● To be done: Below are several records. Retype exactly those lines running from the one with "4. More parts follow." through the one with "4.92, 5.8, UZ0", end lines included, and no others.

(Records from a data collection)
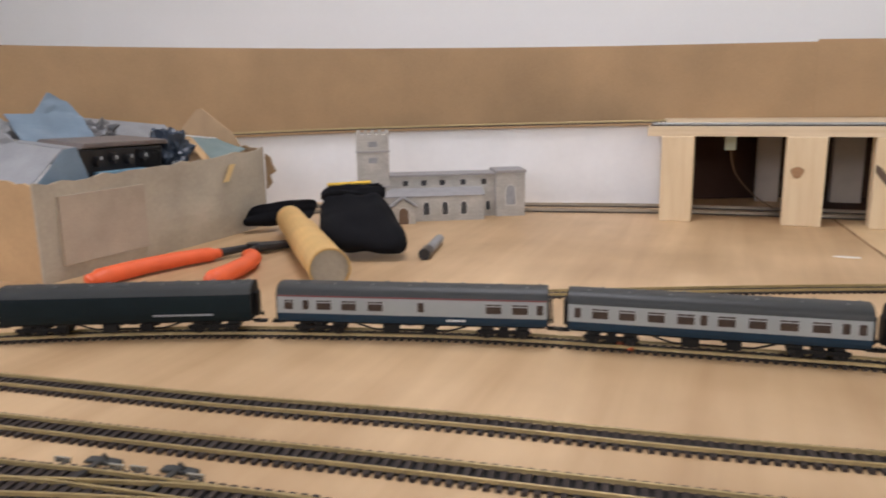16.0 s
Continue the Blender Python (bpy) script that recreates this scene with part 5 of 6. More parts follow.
def shell_part(name, rings, i0, i1, s0, s1, mat, parent, label="", cap=None):
    """The skin between levels i0 and i1 and rings s0 and s1: one part across the top or the end, else one on each side."""
    whole = cap is not None or i1 == len(rings[0]) - 1
    bm, made = bmesh.new(), []
    for side in (-1, 1):
        grid = [[bm.verts.new((x, side * y, z)) for x, y, z in rings[s][i0:i1 + 1]] for s in range(s0, s1 + 1)]
        for a, b in zip(grid, grid[1:]):
            for k in range(i1 - i0):
                bm.faces.new([a[k], a[k + 1], b[k + 1], b[k]][::-side])
        if cap is not None:
            row = grid[0] if cap == 0 else grid[-1]
            if side == 1:
                for k in range(len(row) - 1):
                    bm.faces.new([row[k], row[k + 1], other[k + 1], other[k]])
            other = row
        if side == 1 or not whole:
            bmesh.ops.remove_doubles(bm, verts=bm.verts[:], dist=1e-6)
            bmesh.ops.recalc_face_normals(bm, faces=bm.faces[:])
            made.append(part(name, bm, mat, parent, label, smooth=i1 == len(rings[0]) - 1))
            bm = bmesh.new()
    return made


# red diesel: two flat-fronted cabs, domed grey roof
d47 = thing("diesel_locomotive", pose(0.4725, 0.5568, RAIL_Z, 0, 0, 2.3), "red and dark grey model diesel locomotive with a yellow nose", "locomotive")
LV = [(0.0168, 0.0137), (0.0176, 0.0180), (0.0178, 0.0292), (0.0176, 0.0340), (0.0172, 0.0378), (0.0160, 0.0425), (0.0132, 0.0466), (0.0095, 0.0490), (0.0050, 0.0503), (0.0, 0.0507)]
D = 0.226
SEC = [(0.0, 0.66, 0.50, 0.009), (0.003, 0.88, 0.62, 0.008), (0.0085, 0.975, 0.84, 0.006), (0.017, 1.0, 0.97, 0.003), (0.028, 1.0, 1.0, 0.0), (0.069, 1.0, 1.0, 0.0), (0.130, 1.0, 1.0, 0.0), (D - 0.028, 1.0, 1.0, 0.0), (D - 0.017, 1.0, 1.0, -0.001), (D - 0.0085, 0.975, 0.94, -0.003), (D - 0.003, 0.88, 0.80, -0.004), (D, 0.66, 0.66, -0.005)]
RG = ring_shell(SEC, LV)
shell_part("nose", RG, 0, 3, 0, 1, LOCO_YELLOW, d47, "yellow warning panel", cap=0)
shell_part("cab_windscreen_surround", RG, 3, 5, 0, 3, BLACK, d47, "black windscreen surround", cap=0)
shell_part("cab_side_top", RG, 2, 3, 1, 3, BLACK, d47)
shell_part("cab_dome", RG, 5, 9, 0, 3, LOCO_ROOF, d47, cap=0)
shell_part("cab_side", RG, 0, 2, 1, 3, LOCO_RED, d47)
shell_part("cab_side", RG, 0, 3, 3, 4, LOCO_RED, d47)
shell_part("body_side", RG, 0, 4, 4, 5, LOCO_RED, d47, "signal red bodyside")
shell_part("cab_side_top", RG, 3, 5, 3, 4, LOCO_DARK, d47)
shell_part("body_side", RG, 0, 2, 5, 8, LOCO_RED, d47)
shell_part("body_band", RG, 2, 4, 5, 8, LOCO_DARK, d47, "dark grey upper bodyside band")
shell_part("cantrail", RG, 4, 5, 4, 8, LOCO_ROOF, d47)
shell_part("roof", RG, 5, 9, 3, 8, LOCO_ROOF, d47, "weathered dark grey domed roof")
shell_part("cab_side", RG, 0, 3, 8, 9, LOCO_RED, d47)
shell_part("cab_windscreen_surround", RG, 3, 5, 8, 11, BLACK, d47, cap=1)
shell_part("cab_dome", RG, 5, 9, 8, 11, LOCO_ROOF, d47, cap=1)
shell_part("nose", RG, 0, 3, 9, 11, LOCO_RED, d47, cap=1)
for x in (0.0165, 0.1890):
    for s in (-1, 1):
        y = s * 0.0176
        bm = bmesh.new()
        box(bm, x - 0.0002, x + 0.0088, min(y, y + s * 0.0008), max(y, y + s * 0.0008), 0.0150, 0.0385)
        dr = part("cab_door_surround", bm, DOOR_FRAME, d47, "grey door frame")
        bm = bmesh.new()
        box(bm, x + 0.0014, x + 0.0072, min(y + s * 0.0006, y + s * 0.0012), max(y + s * 0.0006, y + s * 0.0012), 0.0165, 0.0375)
        part("cab_door", bm, LOCO_BLACK, dr)
        bm = bmesh.new()
        u = x + 0.0125 if x < 0.1 else x - 0.0105
        box(bm, u, u + 0.0075, min(y, y + s * 0.0006), max(y, y + s * 0.0006), 0.0318, 0.0345)
        part("cab_window", bm, BLACK, d47)
for s in (-1, 1):
    y = s * 0.0178
    ya, yb = sorted((y, y + s * 0.0007))
    bm = bmesh.new()
    box(bm, 0.0, D, *sorted((s * 0.0166, s * 0.0172)), 0.0368, 0.0376)
    for x0 in (0.042,):
        box(bm, x0, x0 + 0.012, ya, yb, 0.0308, 0.0330)
    part("grab_recess", bm, BLACK, d47)
    bm = bmesh.new()
    box(bm, 0.03, D - 0.03, *sorted((s * 0.0168, s * 0.0176)), 0.0376, 0.0382)
    part("red_line", bm, LOCO_RED_LINE, d47)
    bm = bmesh.new()
    box(bm, 0.069, 0.088, *sorted((y, y + s * 0.0003)), 0.0182, 0.0296)
    part("flash_panel", bm, LOCO_DARK, d47, "dark panel behind the flashes")
    for x0, x1, z0, fm in ((0.0705, 0.083, 0.0240, TEAL), (0.0745, 0.0855, 0.0192, TEAL), (0.0905, 0.102, 0.0240, TEAL_GREY), (0.0905, 0.0985, 0.0192, TEAL_GREY)):
        bm = bmesh.new()
        prism(bm, [(x0, z0), (x1 - 0.001, z0), (x1 + 0.0012, z0 + 0.0030), (x0 + 0.0012, z0 + 0.0030)], "y", ya - 0.0001, yb + 0.0001)
        part("flash", bm, fm, d47, "teal flash on the bodyside")
    bm = bmesh.new()
    prism(bm, [(0.146, 0.0215), (0.156, 0.0215), (0.163, 0.0268), (0.150, 0.0275), (0.143, 0.0250)], "y", ya - 0.0001, yb + 0.0001)
    part("emblem", bm, SILVER_TR, d47, "grey emblem on the bodyside")
    bm = bmesh.new()
    rod(bm, (0.115, y, 0.0335), (0.115, y + s * 0.0005, 0.0335), 0.0022, 14)
    part("emblem", bm, DOOR_FRAME, d47)
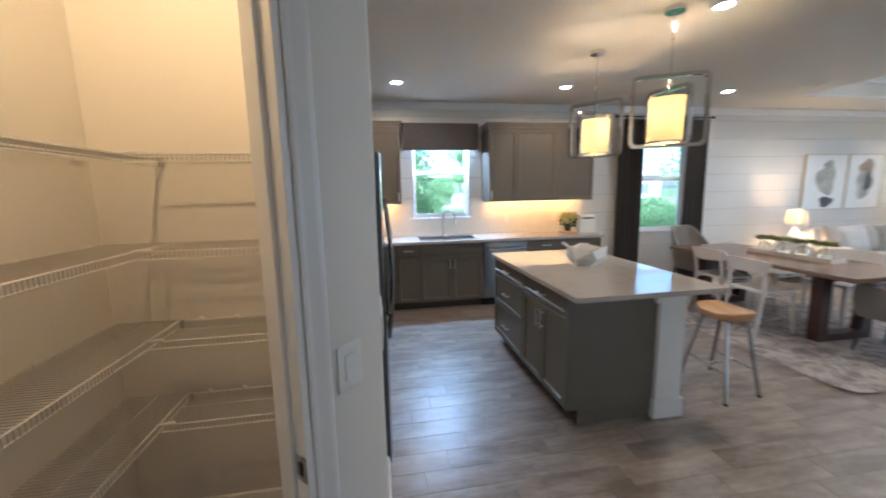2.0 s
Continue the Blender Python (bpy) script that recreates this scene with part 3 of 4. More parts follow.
tagged(part("cabinet_crown", bevel(bm, 0.004), CABINET), "stepped taupe crown moulding along the side wall", "moulding")
# light strips under the wall units
for x0, x1 in ((2.25, 3.65), (0.35, 0.95)):
    st = tagged(part("under_cabinet_light", box(x0, x1, YN - 0.16, YN - 0.13, UZ0 - 0.012, UZ0 - 0.001, 0.002), STRIP), "thin lit warm strip under the wall cabinet", "light strip")
    lamp("strip_lamp", "AREA", STRIP_W * (x1 - x0), WARM, pose((x0 + x1) / 2, YN - 0.145, UZ0 - 0.02, 35, 0, 0), size=x1 - x0, size_y=0.03)
lamp("strip_lamp", "AREA", STRIP_W * 0.8, WARM, pose(XW + 0.15, 5.35, UZ0 - 0.02, 35, 0, 90), size=0.85, size_y=0.03)
tagged(part("under_cabinet_light", box(XW + 0.13, XW + 0.16, 4.92, 5.8, UZ0 - 0.012, UZ0 - 0.001, 0.002), STRIP), "thin lit warm strip under the wall cabinet", "light strip")

# ---- dishwasher ----
dw = thing("dishwasher", "stainless steel dishwasher with a bar handle under the counter", "dishwasher", pose(2.035, YF, 0))
part("body", box(0, 0.6, 0.0, 0.58, 0.10, 0.866), STEEL_DARK, dw)
part("front", box(0.004, 0.596, -0.025, 0, 0.115, 0.862, 0.006, 2), STEEL, dw)
part("control_strip", box(0.006, 0.594, -0.029, -0.025, 0.80, 0.858, 0.001), STEEL, dw)
part("bar_handle", tube([(0.05, -0.025, 0.775), (0.055, -0.06, 0.775), (0.3, -0.066, 0.775), (0.545, -0.06, 0.775), (0.55, -0.025, 0.775)], 0.011, 8), CHROME, dw, smooth=True)
part("toe_kick", box(0.0, 0.6, 0.05, 0.1, 0.0, 0.10), BLACK, dw)


# ---- range ----
rg = thing("range_cooker", "stainless steel electric range with a black oven door", "range", pose(0.575, 4.125, 0, 0, 0, 90))
part("body", box(0, 0.76, 0.0, 0.575 - XW - 0.004, 0.03, 0.905), STEEL_DARK, rg)
part("cooktop", box(0.002, 0.758, -0.01, 0.56, 0.906, 0.918, 0.003), BLACK_GLASS, rg)
part("oven_door", box(0.01, 0.75, -0.045, 0, 0.25, 0.80, 0.006), STEEL, rg)
part("oven_window", box(0.07, 0.69, -0.048, -0.045, 0.33, 0.70, 0.001), BLACK_GLASS, rg)
part("control_panel", box(0.01, 0.75, -0.03, 0, 0.81, 0.90, 0.006), STEEL, rg)
for i in range(5):
    bm = lathe([(0.022, 0), (0.02, 0.025), (0.016, 0.028)], 14)
    bm.transform(Matrix.Translation((0.10 + i * 0.14, -0.03, 0.855)) @ Matrix.Rotation(radians(90), 4, "X"))
    part("knob", bm, BLACK, rg, smooth=True)
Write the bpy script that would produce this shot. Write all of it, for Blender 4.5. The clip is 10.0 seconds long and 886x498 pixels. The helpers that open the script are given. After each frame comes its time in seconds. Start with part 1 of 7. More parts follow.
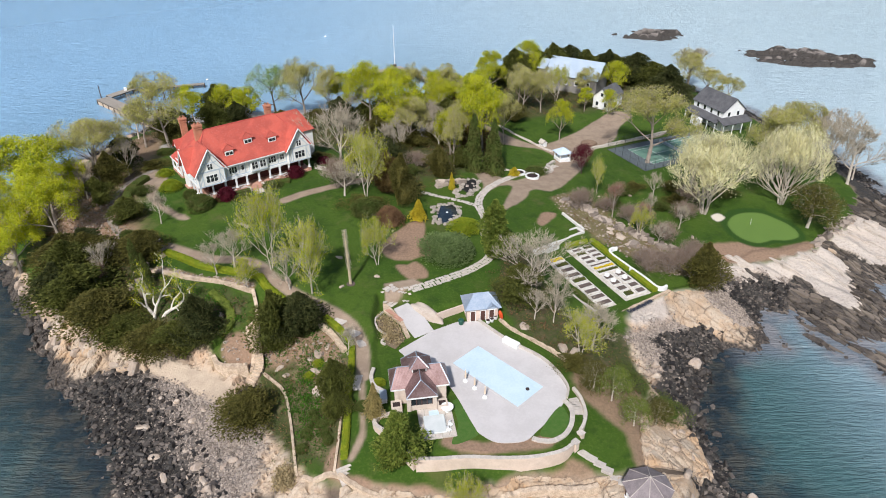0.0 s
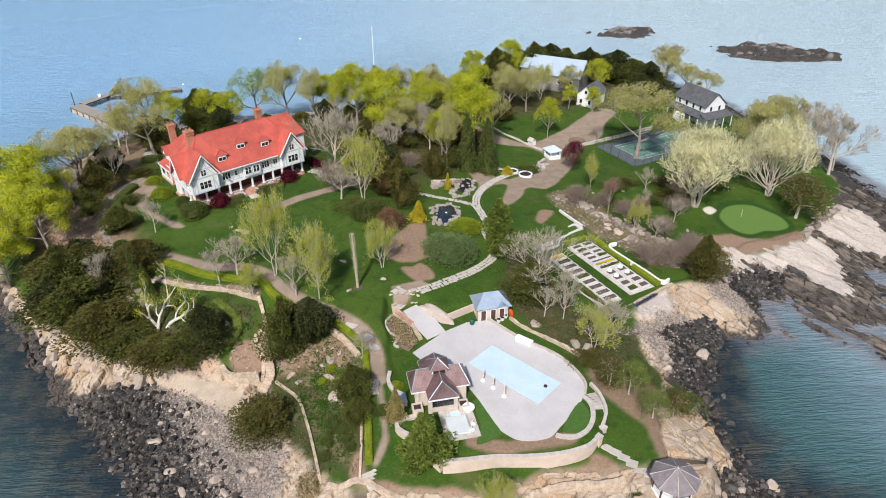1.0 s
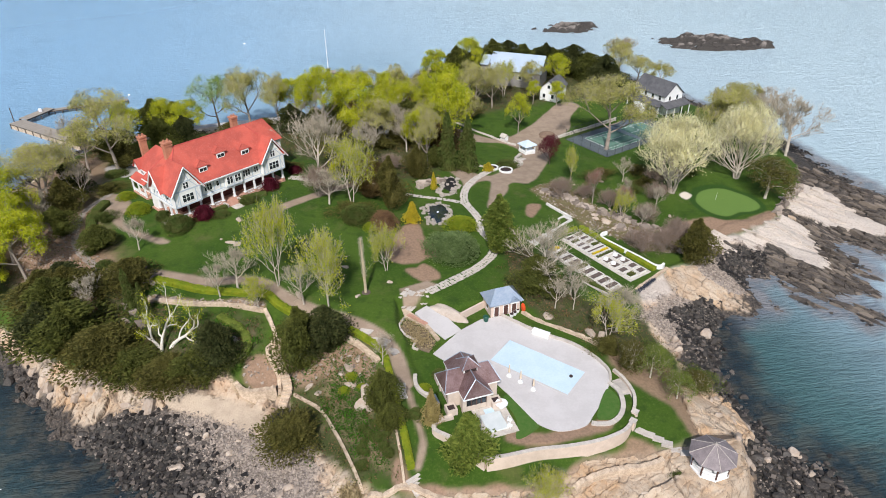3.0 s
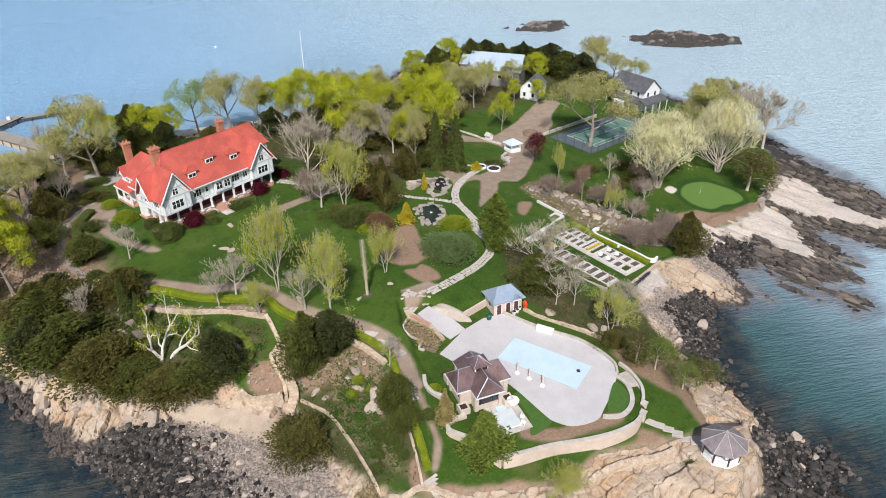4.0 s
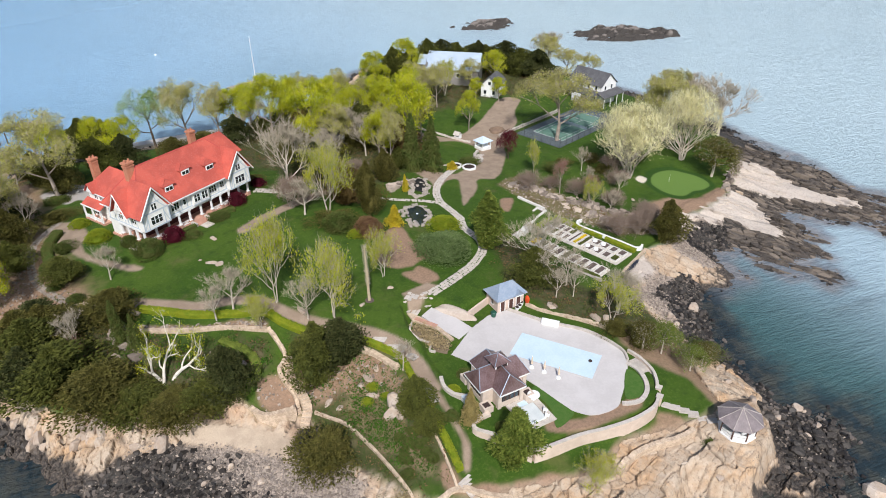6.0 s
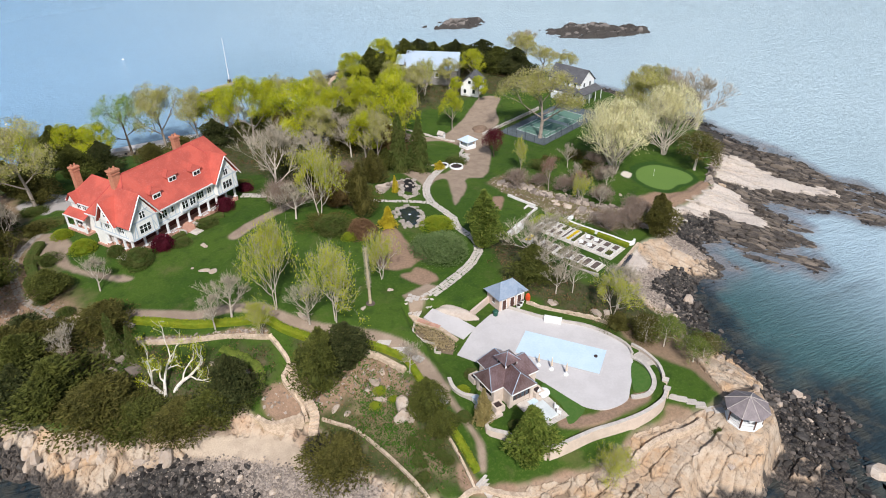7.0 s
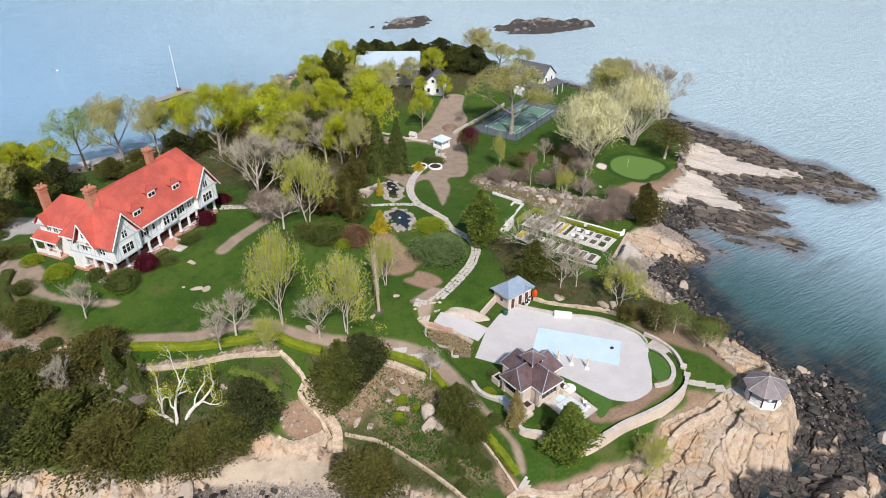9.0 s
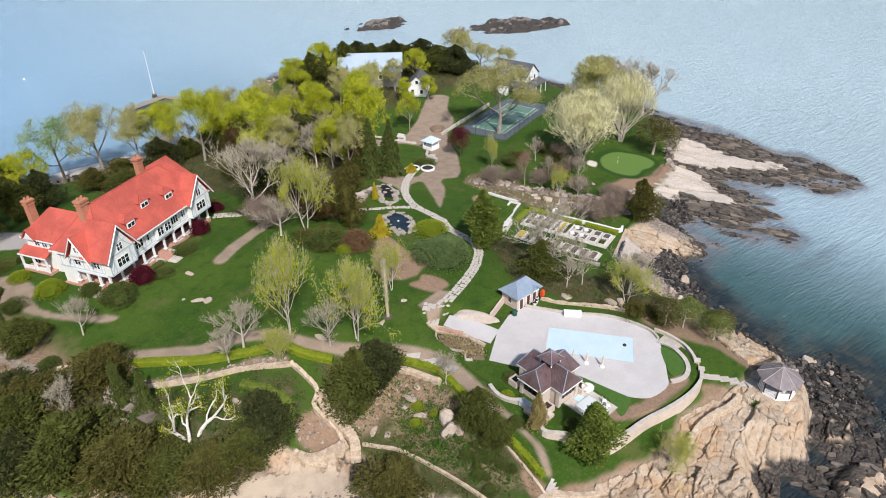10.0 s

● Complete output:
Continue the Blender Python (bpy) script that recreates this scene with part 3 of 4. More parts follow.
tagged(part("cabinet_crown", bevel(bm, 0.004), CABINET), "stepped taupe crown moulding along the side wall", "moulding")
# light strips under the wall units
for x0, x1 in ((2.25, 3.65), (0.35, 0.95)):
    st = tagged(part("under_cabinet_light", box(x0, x1, YN - 0.16, YN - 0.13, UZ0 - 0.012, UZ0 - 0.001, 0.002), STRIP), "thin lit warm strip under the wall cabinet", "light strip")
    lamp("strip_lamp", "AREA", STRIP_W * (x1 - x0), WARM, pose((x0 + x1) / 2, YN - 0.145, UZ0 - 0.02, 35, 0, 0), size=x1 - x0, size_y=0.03)
lamp("strip_lamp", "AREA", STRIP_W * 0.8, WARM, pose(XW + 0.15, 5.35, UZ0 - 0.02, 35, 0, 90), size=0.85, size_y=0.03)
tagged(part("under_cabinet_light", box(XW + 0.13, XW + 0.16, 4.92, 5.8, UZ0 - 0.012, UZ0 - 0.001, 0.002), STRIP), "thin lit warm strip under the wall cabinet", "light strip")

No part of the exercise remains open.